So if your BTC ever went through a segwit transaction, even if you are holding it in legacy format address, it would still be vulnerable to this hypothetical attack?
For example you are holding BTC in address 1xxxxxxxxxxxxxxxxxxxxx (1), then you send this BTC to address bc1xxxxxxxxxxxxxxxxxxxxx, then you send this to another legacy address 1xxxxxxxxxxxxxxxxxxxxx (2).
You are holding your BTC in legacy format, but it has a previous transaction in a segwit bech32 format. This means it's vulnerable to the miners stealing it?

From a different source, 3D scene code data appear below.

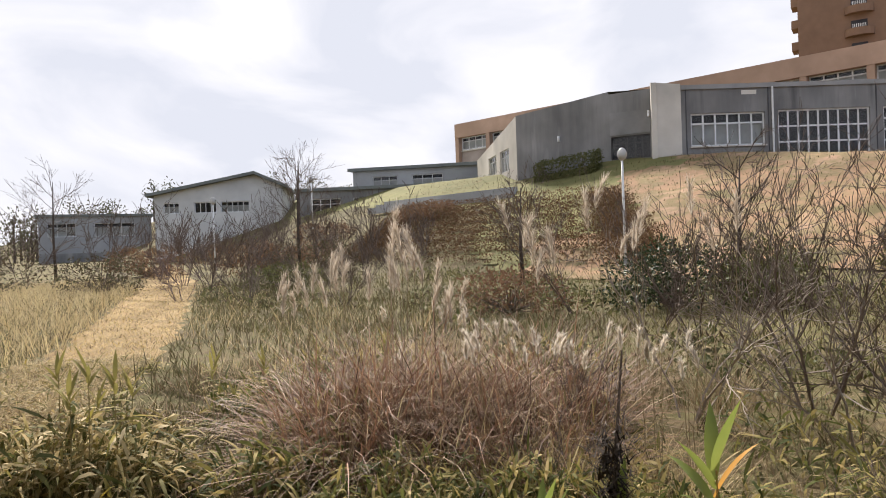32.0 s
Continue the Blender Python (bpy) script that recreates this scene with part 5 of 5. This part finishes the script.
facade(hall, HL, H0, 5.6, 8.9, [(4.2, 6.8, 1.5, 2.9, (3, 2)), (8.0, 10.6, 1.3, 2.9, (3, 2))], M_CONC_PALE, blind=0.6)
part("wing_gable", Mesh().add([(*HL, 8.9), (*H0, 8.9), (*H0, 10.35), (HL[0] - 0.25, HL[1] + 0.15, 8.9), (H0[0] - 0.25, H0[1] + 0.15, 8.9), (H0[0] - 0.25, H0[1] + 0.15, 10.35)], [np.array([(0, 1, 2), (5, 4, 3)]), np.array([(0, 2, 5, 3), (1, 4, 5, 2)])]), M_CONC_PALE, hall, "sloping pale gable of the low wing")
m = Mesh().add([(*H0, 10.36), (*HP, 11.11), (*HE, 10.94), (-43.5, -27.5, 10.4), (-45.8, -20.5, 11.3), (-46.5, -17.5, 11.1), (*HL, 8.9), (-45, -38, 9.0)], [np.array([(0, 1, 4, 3), (1, 2, 5, 4), (6, 0, 3, 7)])])
part("gable_roof", m, M_CONC, hall, "sloping slab roof of dark concrete")
m = Mesh().add([(*W1, 10.71), (*HR, 10.71), (HR[0] - 3.5, HR[1] - 5.5, 12.0), (-40.5, -15.0, 12.0), (*W0, 10.96)], [np.array([(0, 1, 2, 3)]), np.array([(0, 3, 4)])])
part("roof", m, M_ROOF, hall, "grey-green sloping roof sheet")
hall_e = unit(np.array([HR[0] - W1[0], HR[1] - W1[1]]))
hall_n = np.array([hall_e[1], -hall_e[0]])


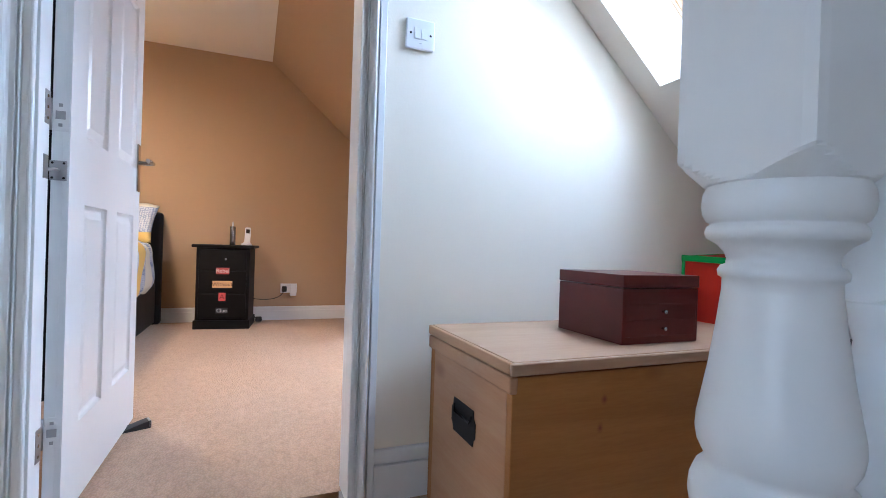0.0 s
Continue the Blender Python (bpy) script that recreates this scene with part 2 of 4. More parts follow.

Maybe if you send it through a couple other legacy format transactions it becomes unfeasible for them? (im just asking out of intuition since I don't know how this works tbh, but I guess the more legacy transactions in your BTC history after a segwit transaction the better, as in the further you get from it) or it makes no difference? because on that case It would be too much of a mess to survive. If segwit proliferates most people will hold BTC that went through a segwit transaction at some point in time except the BTC you are holding pre-segwit activation and freshly mined BTC from miners that I guess are spawned in legacy format and not bech32.
Also have you run the TRB software? does it do anything special to avoid BTC that has history of segwit transactions? or are they simply transacting with people OTC and never using any exchange?

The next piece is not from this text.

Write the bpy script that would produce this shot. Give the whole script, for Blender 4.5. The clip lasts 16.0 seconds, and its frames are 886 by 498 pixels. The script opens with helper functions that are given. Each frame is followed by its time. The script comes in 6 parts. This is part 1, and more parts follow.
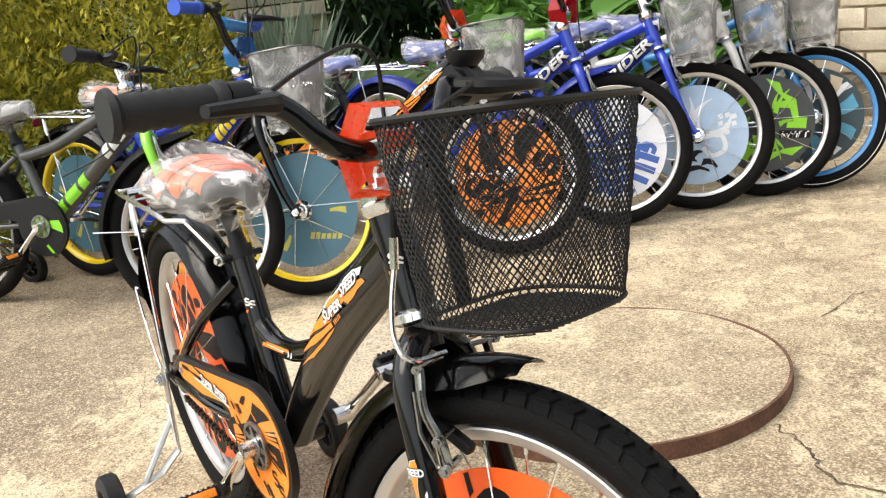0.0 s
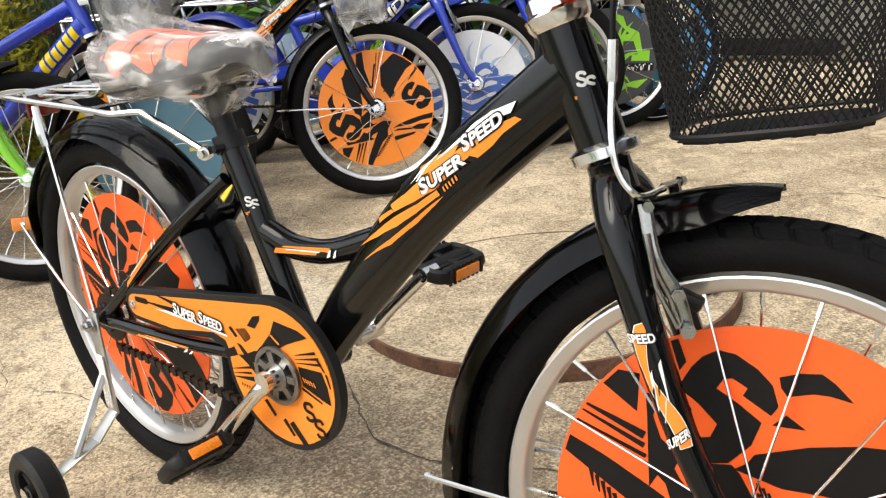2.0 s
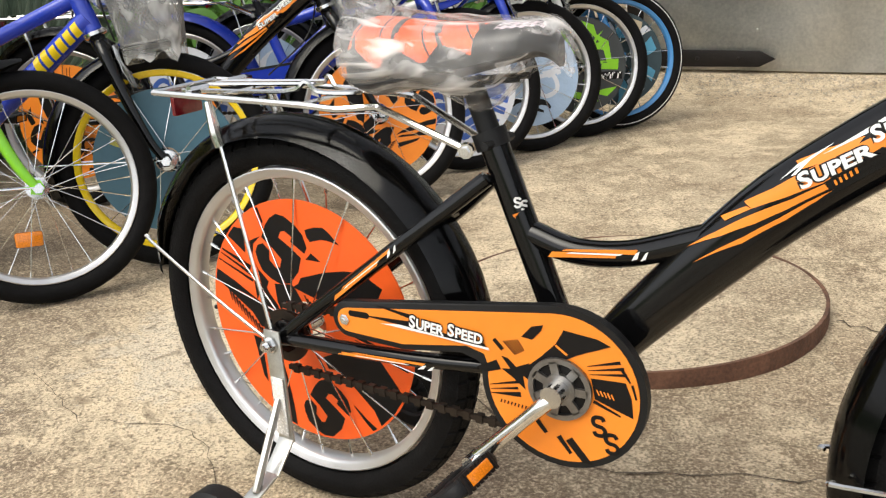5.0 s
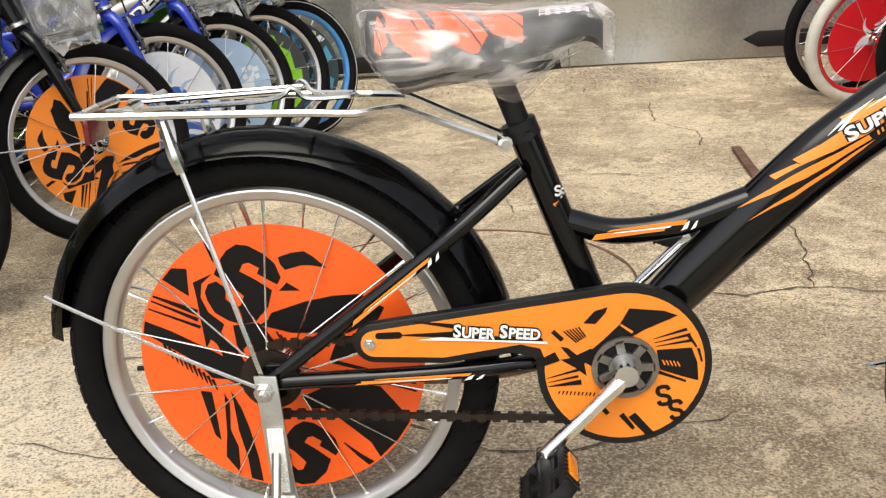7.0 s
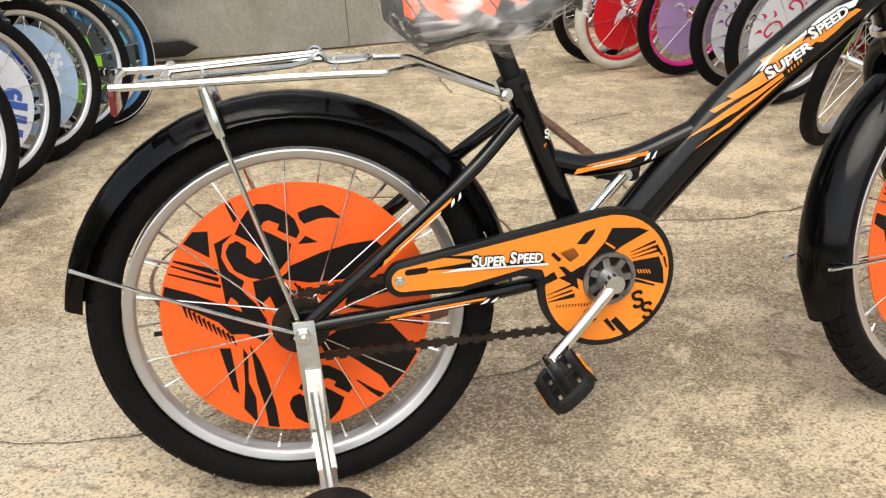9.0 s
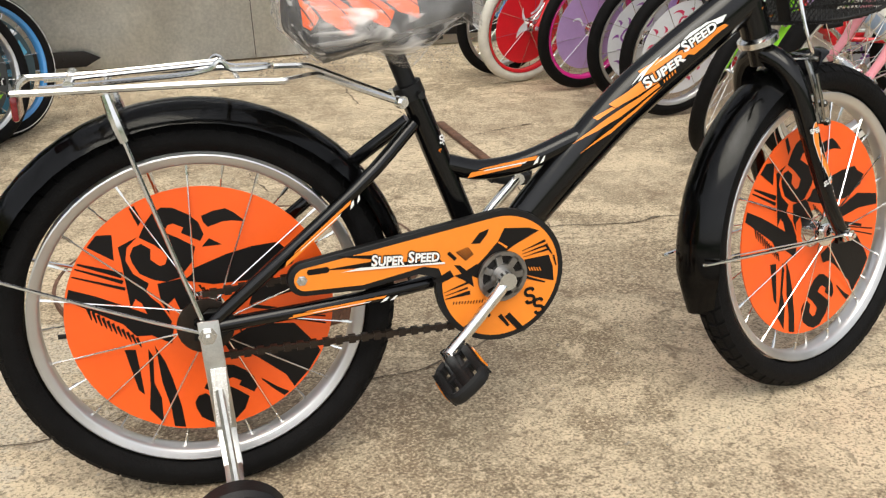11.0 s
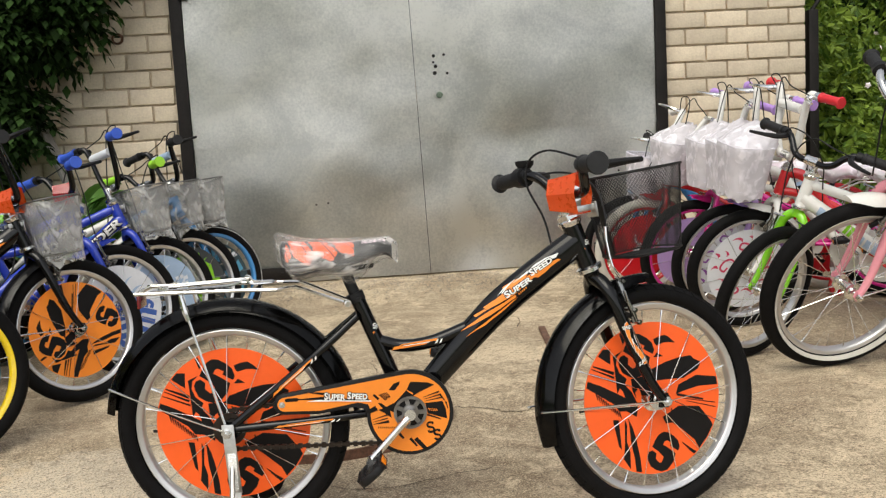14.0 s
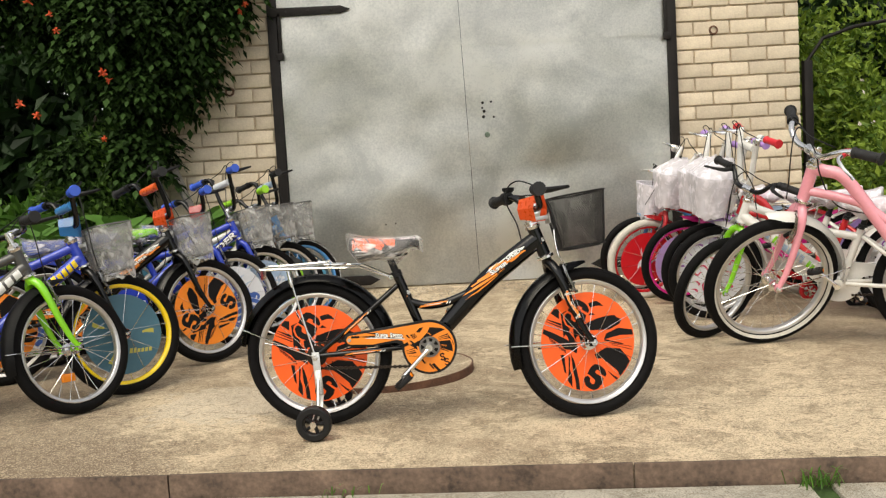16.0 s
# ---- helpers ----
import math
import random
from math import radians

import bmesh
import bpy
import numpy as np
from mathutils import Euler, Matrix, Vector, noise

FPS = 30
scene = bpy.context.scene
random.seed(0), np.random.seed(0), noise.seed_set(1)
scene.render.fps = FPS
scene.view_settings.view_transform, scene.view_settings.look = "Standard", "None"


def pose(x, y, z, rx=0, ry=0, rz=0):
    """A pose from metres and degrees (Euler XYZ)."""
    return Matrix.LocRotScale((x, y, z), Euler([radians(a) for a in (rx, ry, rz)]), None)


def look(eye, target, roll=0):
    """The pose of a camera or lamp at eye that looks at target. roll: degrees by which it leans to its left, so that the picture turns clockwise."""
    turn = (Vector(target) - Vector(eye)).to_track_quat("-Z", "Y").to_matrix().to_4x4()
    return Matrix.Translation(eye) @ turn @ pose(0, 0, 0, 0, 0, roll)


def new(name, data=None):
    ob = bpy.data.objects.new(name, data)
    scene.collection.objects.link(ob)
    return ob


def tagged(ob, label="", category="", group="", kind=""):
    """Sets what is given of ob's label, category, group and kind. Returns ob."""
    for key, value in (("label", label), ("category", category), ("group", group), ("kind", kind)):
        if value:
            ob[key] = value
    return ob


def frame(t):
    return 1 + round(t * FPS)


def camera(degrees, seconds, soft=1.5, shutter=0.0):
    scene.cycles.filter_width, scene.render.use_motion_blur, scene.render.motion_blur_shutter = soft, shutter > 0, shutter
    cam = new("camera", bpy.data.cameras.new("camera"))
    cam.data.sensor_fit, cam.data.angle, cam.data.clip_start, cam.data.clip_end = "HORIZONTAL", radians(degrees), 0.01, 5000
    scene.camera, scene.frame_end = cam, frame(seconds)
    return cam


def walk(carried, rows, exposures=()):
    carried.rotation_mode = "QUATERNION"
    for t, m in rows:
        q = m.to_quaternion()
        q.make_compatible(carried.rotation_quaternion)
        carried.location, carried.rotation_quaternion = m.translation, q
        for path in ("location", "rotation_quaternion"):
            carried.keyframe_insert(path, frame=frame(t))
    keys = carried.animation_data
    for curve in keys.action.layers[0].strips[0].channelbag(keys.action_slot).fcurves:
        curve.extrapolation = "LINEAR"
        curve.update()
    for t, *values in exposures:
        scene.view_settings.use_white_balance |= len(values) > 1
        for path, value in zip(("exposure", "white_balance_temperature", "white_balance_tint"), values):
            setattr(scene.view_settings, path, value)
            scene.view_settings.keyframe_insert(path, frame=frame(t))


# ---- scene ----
cam = camera(50.4, 16.0, soft=1.25)
PATH = [
    (0, (1.543, -0.523, 0.87), (-0.033, 0.576, 0.315), -6.5),
    (0.5, (1.479, -0.646, 0.83), (-0.007, 0.561, 0.251), -6.6),
    (1, (1.404, -0.713, 0.778), (-0.003, 0.577, 0.18), -6.3),
    (1.5, (1.274, -0.716, 0.735), (-0.066, 0.643, 0.137), -5.8),
    (2, (1.164, -0.699, 0.731), (-0.04, 0.763, 0.089), -5.3),
    (2.5, (1.11, -0.699, 0.726), (-0.094, 0.747, 0.048), -5.2),
    (3, (1.055, -0.719, 0.734), (-0.124, 0.723, 0.007), -5.1),
    (3.5, (0.989, -0.764, 0.745), (-0.11, 0.745, 0.027), -4.1),
    (4, (0.916, -0.814, 0.744), (-0.151, 0.733, 0.059), -3.3),
    (4.5, (0.838, -0.866, 0.735), (-0.202, 0.715, 0.088), -3.1),
    (6.8, (0.266, -0.99, 0.732), (0.131, 0.888, 0.056), -3.4),
    (7, (0.234, -0.991, 0.728), (0.164, 0.898, 0.074), -3.2),
    (7.5, (0.122, -0.948, 0.722), (0.169, 0.939, 0.059), -2.9),
    (8, (0.003, -0.946, 0.738), (0.128, 0.907, -0.005), -3.9),
    (8.5, (-0.102, -1.035, 0.739), (0.254, 0.797, 0.02), -3.3),
    (11, (-0.106, -1.154, 0.743), (0.559, 0.602, 0.054), -1.3),
    (11.5, (-0.068, -1.151, 0.768), (0.75, 0.576, 0.179), 0.6),
    (12, (-0.019, -1.187, 0.798), (0.858, 0.544, 0.314), 1.8),
    (12.5, (0.087, -1.304, 0.805), (0.765, 0.518, 0.336), -0.6),
    (13, (0.215, -1.52, 0.843), (0.656, 0.374, 0.379), -1.7),
    (13.5, (0.256, -1.779, 0.87), (0.615, 0.165, 0.563), -3.8),
    (14, (0.304, -2.059, 0.853), (0.478, -0.081, 0.619), -3.1),
    (14.5, (0.358, -2.374, 0.859), (0.455, -0.39, 0.627), -3.0),
    (15, (0.361, -2.683, 0.863), (0.499, -0.701, 0.631), -2.9),
    (15.5, (0.397, -2.99, 0.865), (0.477, -1.0, 0.678), -3.2),
    (16, (0.445, -3.254, 0.861), (0.45, -1.261, 0.697), -3.2),
]
walk(cam, [(t, look(eye, target, roll)) for t, eye, target, roll in PATH],
     [(0, 1.14, 6500, 10), (1.5, 0.94, 6500, 10), (3.5, 0.76, 6500, 10), (8.5, 0.68, 6500, 10), (11, 0.56, 6500, 10), (13, 0.38, 6500, 10), (14.5, 0.44, 6550, 10), (16, 0.52, 6900, 10)])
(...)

Also is the HD format from Bitcoin Core considered safe? (
https://github.com/bitcoin/bips/blob/master/bip-0032.mediawiki)
I think if you tried to run TRB node with your wallet.dat in HD mode it wouldn't work.
TRB client is probably very slow and resource demanding. Core client loads so fast compared to years ago when I used to run Bitcoin-qt 0.7.0 or something which was my first ever used client I think, so on this department it's an improvement.